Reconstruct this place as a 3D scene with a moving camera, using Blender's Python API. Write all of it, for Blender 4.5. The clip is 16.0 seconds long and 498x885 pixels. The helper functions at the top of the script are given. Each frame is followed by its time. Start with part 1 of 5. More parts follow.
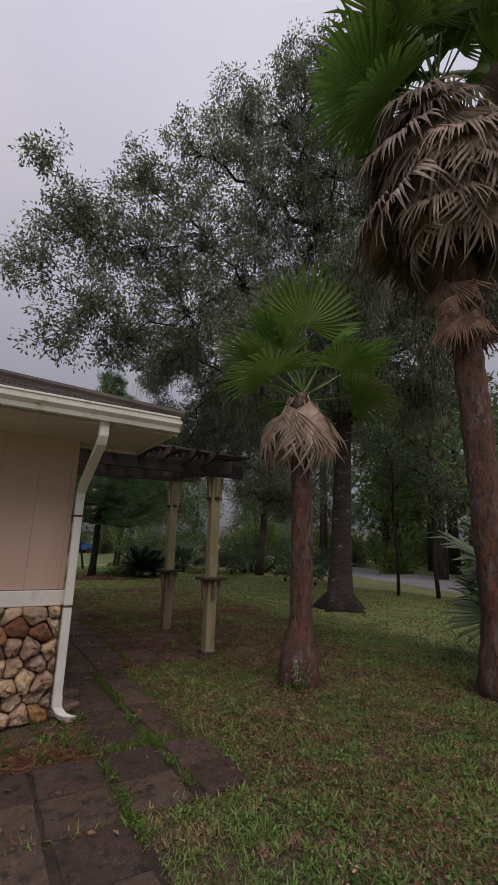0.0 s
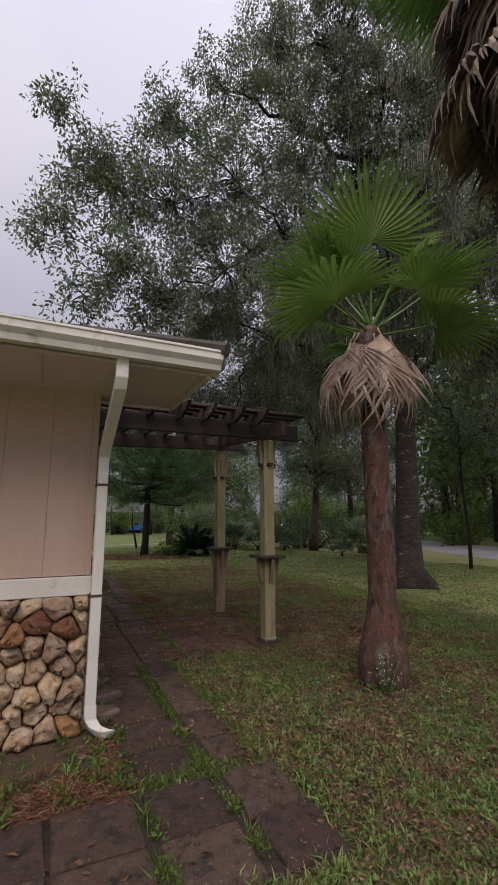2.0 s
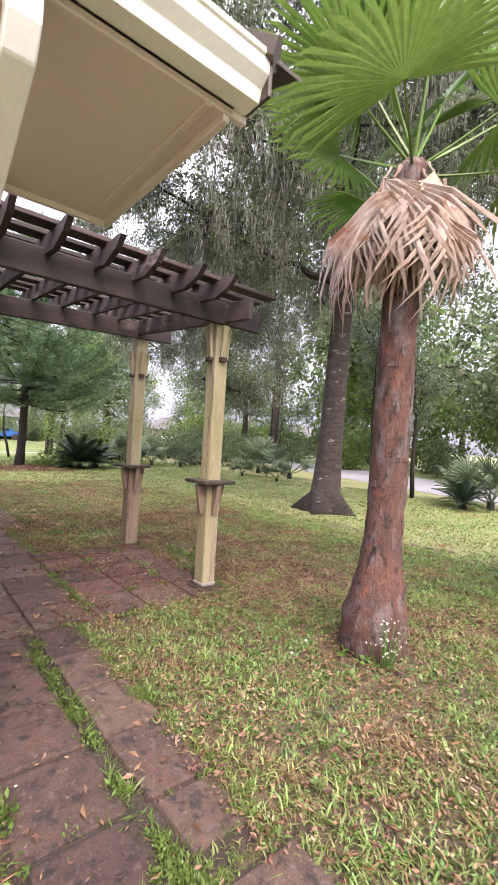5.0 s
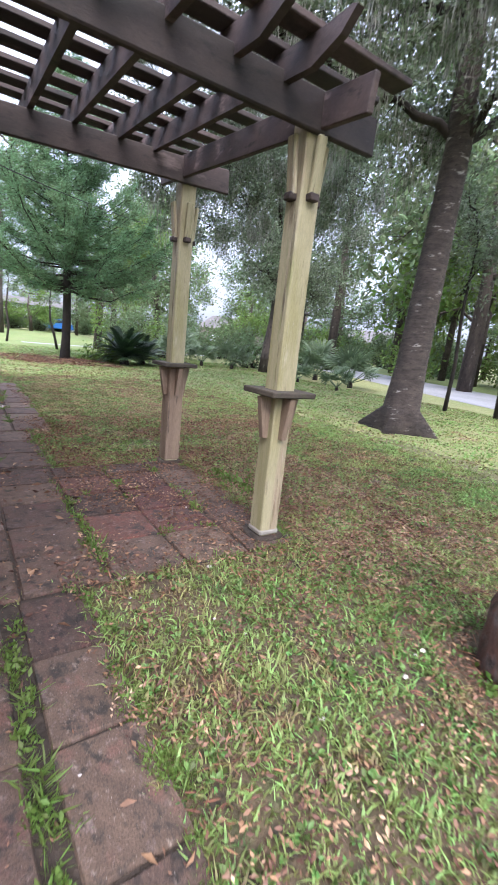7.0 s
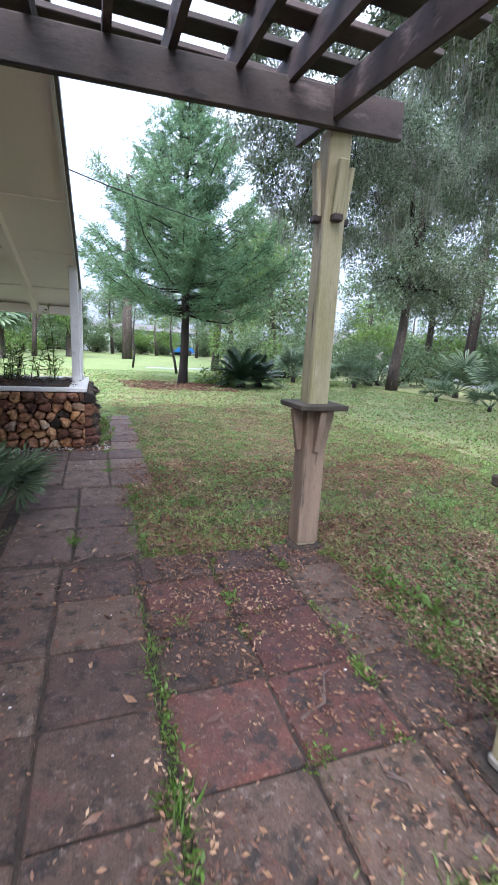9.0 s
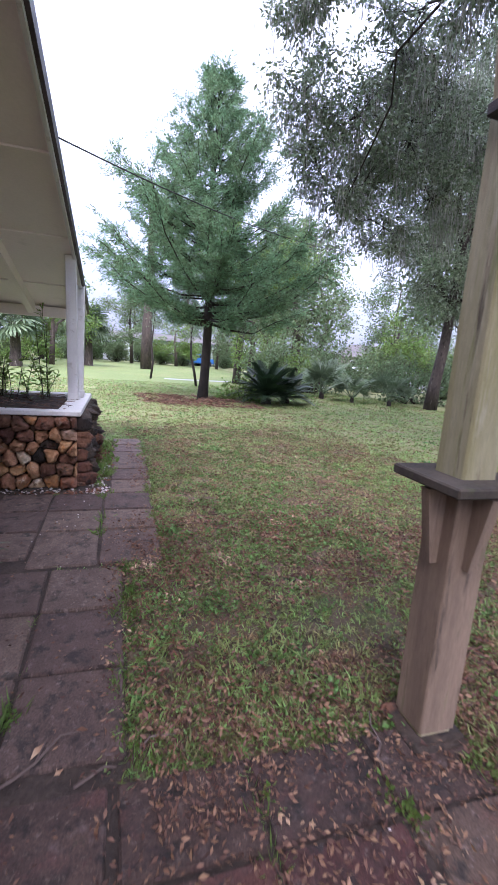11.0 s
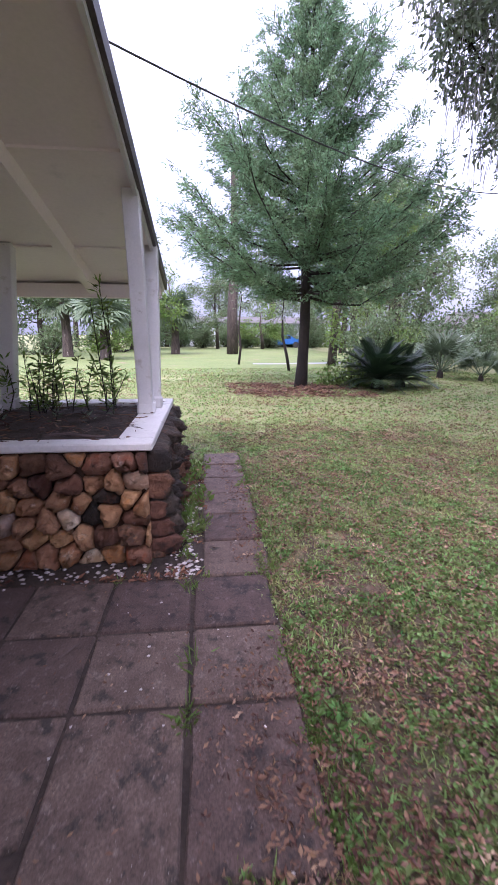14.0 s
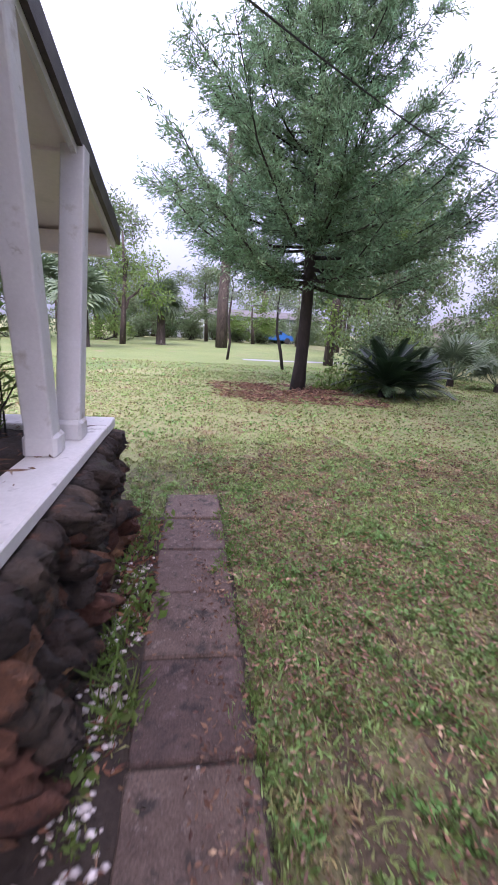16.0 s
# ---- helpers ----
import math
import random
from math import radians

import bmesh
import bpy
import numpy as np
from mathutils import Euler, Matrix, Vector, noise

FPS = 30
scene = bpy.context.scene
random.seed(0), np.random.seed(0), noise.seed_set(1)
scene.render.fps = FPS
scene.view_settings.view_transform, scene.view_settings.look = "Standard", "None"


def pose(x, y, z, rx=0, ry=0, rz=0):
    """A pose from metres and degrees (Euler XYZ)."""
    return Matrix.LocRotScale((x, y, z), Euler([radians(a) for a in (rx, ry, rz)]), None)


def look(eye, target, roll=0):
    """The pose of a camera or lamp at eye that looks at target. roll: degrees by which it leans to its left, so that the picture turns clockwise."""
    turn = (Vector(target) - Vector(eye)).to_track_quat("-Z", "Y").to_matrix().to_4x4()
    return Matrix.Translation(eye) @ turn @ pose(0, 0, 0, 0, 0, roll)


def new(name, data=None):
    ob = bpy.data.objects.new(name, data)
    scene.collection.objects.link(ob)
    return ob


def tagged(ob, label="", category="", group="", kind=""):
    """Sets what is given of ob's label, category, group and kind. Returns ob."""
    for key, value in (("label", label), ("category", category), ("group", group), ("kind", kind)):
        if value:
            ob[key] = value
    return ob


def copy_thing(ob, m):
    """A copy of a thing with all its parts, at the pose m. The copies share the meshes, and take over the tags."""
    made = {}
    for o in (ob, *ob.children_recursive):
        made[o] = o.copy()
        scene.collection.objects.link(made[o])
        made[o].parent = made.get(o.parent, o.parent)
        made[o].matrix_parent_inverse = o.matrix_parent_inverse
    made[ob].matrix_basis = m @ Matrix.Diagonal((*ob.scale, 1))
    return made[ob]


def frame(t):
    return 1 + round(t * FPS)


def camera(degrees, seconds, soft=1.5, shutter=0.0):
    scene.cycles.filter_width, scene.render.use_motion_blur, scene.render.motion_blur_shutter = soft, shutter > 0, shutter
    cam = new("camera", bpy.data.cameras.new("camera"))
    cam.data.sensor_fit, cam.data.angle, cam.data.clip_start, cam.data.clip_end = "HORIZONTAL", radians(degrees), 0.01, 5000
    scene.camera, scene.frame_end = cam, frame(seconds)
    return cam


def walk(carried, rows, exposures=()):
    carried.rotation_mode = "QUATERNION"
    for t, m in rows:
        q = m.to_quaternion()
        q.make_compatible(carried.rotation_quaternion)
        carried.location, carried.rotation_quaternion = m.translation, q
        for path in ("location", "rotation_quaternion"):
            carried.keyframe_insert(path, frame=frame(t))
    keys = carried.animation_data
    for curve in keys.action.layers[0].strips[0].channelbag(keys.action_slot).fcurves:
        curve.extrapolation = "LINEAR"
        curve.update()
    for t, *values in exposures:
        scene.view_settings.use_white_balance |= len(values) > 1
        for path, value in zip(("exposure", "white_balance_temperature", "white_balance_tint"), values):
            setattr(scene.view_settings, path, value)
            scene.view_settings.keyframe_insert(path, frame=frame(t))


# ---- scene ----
cam = camera(59.1, 16.0, shutter=0.35)
METRES, EYE, TILT, LEAN, TURN = 10.58, 1.49, 2.6, 0.0, -30.9
ROWS = [
    (0.0, 0.0, 0.0, 0.0, -0.31, 10.59, -1.65),
    (0.5, 0.003, 0.0178, -0.0026, 1.01, 10.07, -0.53),
    (1.0, 0.0045, 0.0384, -0.0053, 5.24, 8.0, 0.69),
    (1.5, -0.0067, 0.0636, -0.0052, 5.79, 7.65, 0.61),
    (2.0, -0.0124, 0.0908, -0.0087, 5.97, 7.6, 0.4),
    (2.5, -0.0205, 0.1201, -0.0106, 5.88, 6.52, -0.23),
    (3.0, -0.0359, 0.1456, -0.0127, 1.53, 2.33, -2.13),
    (5.5, -0.0784, 0.2541, -0.0203, -8.92, -4.87, -4.54),
    (6.0, -0.0794, 0.2864, -0.0238, -5.22, -9.66, -5.53),
    (6.5, -0.0844, 0.3185, -0.0277, -3.66, -11.89, -5.52),
    (7.0, -0.0781, 0.3512, -0.0319, -1.93, -15.7, -6.08),
    (7.5, -0.0824, 0.3849, -0.0329, 4.17, -16.34, -4.87),
    (8.0, -0.091, 0.4212, -0.0334, 8.29, -15.57, -3.87),
    (8.5, -0.0972, 0.4584, -0.0333, 12.05, -14.6, -2.71),
    (9.0, -0.1122, 0.491, -0.0337, 12.3, -14.74, -2.53),
    (11.5, -0.1746, 0.6483, -0.0401, 16.06, -13.24, -3.84),
    (12.0, -0.1863, 0.6785, -0.042, 17.33, -14.83, -4.31),
    (12.5, -0.209, 0.6991, -0.0443, 17.76, -15.41, -4.23),
    (13.0, -0.2231, 0.7252, -0.0453, 22.25, -15.62, -2.99),
    (13.5, -0.2419, 0.7499, -0.046, 26.36, -15.84, -1.63),
    (14.0, -0.2605, 0.7723, -0.0469, 25.17, -16.11, 0.85),
    (14.5, -0.2721, 0.8051, -0.0509, 24.62, -16.08, 1.0),
    (15.0, -0.2928, 0.839, -0.0536, 23.79, -16.61, 0.83),
    (15.5, -0.3097, 0.8742, -0.0552, 23.72, -16.93, -1.29),
    (16.0, -0.3299, 0.9141, -0.0586, 24.04, -16.78, -2.17),
]
EXPOSURES = [(0.0, -0.52, 7050, 18), (1.5, -0.37, 7050, 18), (2.2, 0.0, 7000, 17), (2.7, 0.6, 7000, 16), (3.2, 1.34, 7000, 17), (5.3, 2.13, 6800, 22), (6.0, 2.1, 6350, 17), (7.5, 2.1, 5900, 14), (9.0, 2.17, 5650, 12),
             (11.5, 1.8, 5750, 28), (12.5, 1.7, 5800, 31), (13.5, 1.93, 5800, 33), (14.5, 1.74, 5850, 35), (16.0, 1.64, 5950, 35)]
walk(cam, [(t, pose(0, 0, EYE, TILT, LEAN, TURN) @ pose(METRES * x, METRES * y, METRES * z, 90 + pitch, roll, yaw)) for t, x, y, z, yaw, pitch, roll in ROWS], EXPOSURES)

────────

- What is expected
Write out again only the lines from the line containing "q.make_compatible(carried.rotation_quaternion)" through the line containing "carried.keyframe_insert(path, frame=frame(t))", both included, exactly as they are.

- Solution for this exercise
        q.make_compatible(carried.rotation_quaternion)
        carried.location, carried.rotation_quaternion = m.translation, q
        for path in ("location", "rotation_quaternion"):
            carried.keyframe_insert(path, frame=frame(t))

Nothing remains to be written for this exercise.